Indeed, on Saturday, the first pitch Morris threw to Toronto’s clean-up hitter George Bell was within inches of his nose. A few pitches later, Bell hit a soft out to the infield. But the result was still disappointment. Another Tigers loss.

Who knows? Maybe he can turn it around. Maybe the team can. Maybe the whole reason Morris got all this off his chest — knowing full well that much of it would end up in print — is because he wants to light a fire under the team. Anger them into winning.

Or maybe he is simply looking out for himself. He said that the more the Tigers lose, the greater the danger of the team dividing into two factions — the players who lose sleep over the losses and the players who don’t.
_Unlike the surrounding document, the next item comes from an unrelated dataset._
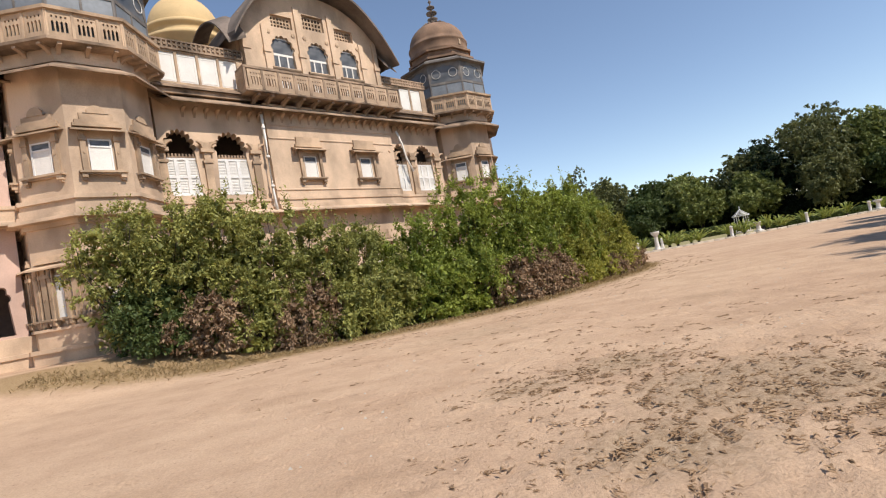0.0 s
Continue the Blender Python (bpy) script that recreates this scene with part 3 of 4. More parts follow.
# ---------- shrubs beside the palace ----------
def shrub(x, y, w, d, h, leaf, seed, label, n_clumps=190, per=84, size=0.115, turn=30, group="shrubs beside the palace", sprigs=40, stem=True, name="shrub", low=0.12):
    """A shrub: stems from the ground, clumps of leaves to its outline, upright sprigs on top."""
    rng = np.random.default_rng(seed)
    t = thing(name, x, y, height(x, y) - 0.03, turn, label, "shrub", group)
    bl = [(0, 0, h * 0.42, w, d, h * 0.44), (rng.normal() * 0.2, rng.normal() * 0.2, h * 0.68, w * 0.72, d * 0.72, h * 0.30), (0, 0, h * 0.2, w * 1.02, d * 1.02, h * 0.22)]
    pts, mid, along = crown_points(rng, bl, n_clumps, per, 0.24, low)
    pts[:, 2] = np.maximum(pts[:, 2], 0.05)
    leaf_object("leaves", pts, size * (0.7 + 0.7 * rng.random(len(pts))), leaf, t, rng, 0.48, 0.25, along)
    inner = [(b[0], b[1], b[2], b[3] * 0.62, b[4] * 0.62, b[5] * 0.7) for b in bl]
    p2, _, _ = crown_points(rng, inner, 60, 26, 0.3, 0.1)
    leaf_object("inner_leaves", p2, size * 2.2, leaf, t, rng, 0.6)
    if sprigs:
        top = mid[mid[:, 2] > h * 0.6]
        if len(top):
            base = top[rng.integers(0, len(top), sprigs)]
            lean = rng.normal(size=(sprigs, 3)) * 0.25 + (0, 0, 1)
            s = rng.random((sprigs, 26, 1)) * (0.35 + 0.45 * rng.random((sprigs, 1, 1)))
            sp = (base[:, None] + lean[:, None] * s + rng.normal(size=(sprigs, 26, 3)) * 0.05).reshape(-1, 3)
            tagged(leaf_object("sprig_leaves", sp, size * (0.7 + 0.6 * rng.random(len(sp))), leaf, t, rng, 0.42), kind="stuff")
    if stem:
        bm = bmesh.new()
        for q in mid[rng.choice(len(mid), min(26, len(mid)), replace=False)]:
            a = (q[0] * 0.25 + rng.normal() * 0.1, q[1] * 0.25 + rng.normal() * 0.1, 0.0)
            tube(bm, limb_path(rng, a, tuple(q), 0.12, 5), [0.028, 0.022, 0.017, 0.012, 0.006], 5)
        tagged(part("branchwork", bm, BARK_PALE if leaf is LEAF_DRY else STICK_WOOD, t), kind="stuff")
    return t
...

He doesn’t want to be part of that kind of organization, he said. “I’ve seen situations where guys throw in the towel way before the season is mathematically over,” he said.

Is it getting that way around here?

“Let’s just say it’s too late to say it’s still early,” he said. He pulled on his blue cap and reached around for his glove. You can accuse Jack Morris of many things — belligerence, selfishness, impatience — but you cannot fault his desire to win. At 31, he still burns with the fuel of a rookie, still works out harder than most third-year men, still stalks the mound like a grizzly bear in search of breakfast.

“I’m gonna be around for a few more years,” he said. “I’m still taking care of myself. I’m still healthy, my arm ain’t broken, I ain’t hurt, I may be going through some problems because I need to be more selective in my pitches. But you don’t see everybody taking care of themselves the way I do.

“You’re gonna see me pitching next year,” he said, standing up. He then added the warning: “Somewhere . . . “

He headed for the field, for another game, for another step in this strange and so far disappointing season. Call his the voice of a leader. Or call it bailing out. But Jack Morris objects. And, if this season keeps sinking, he could well be gone.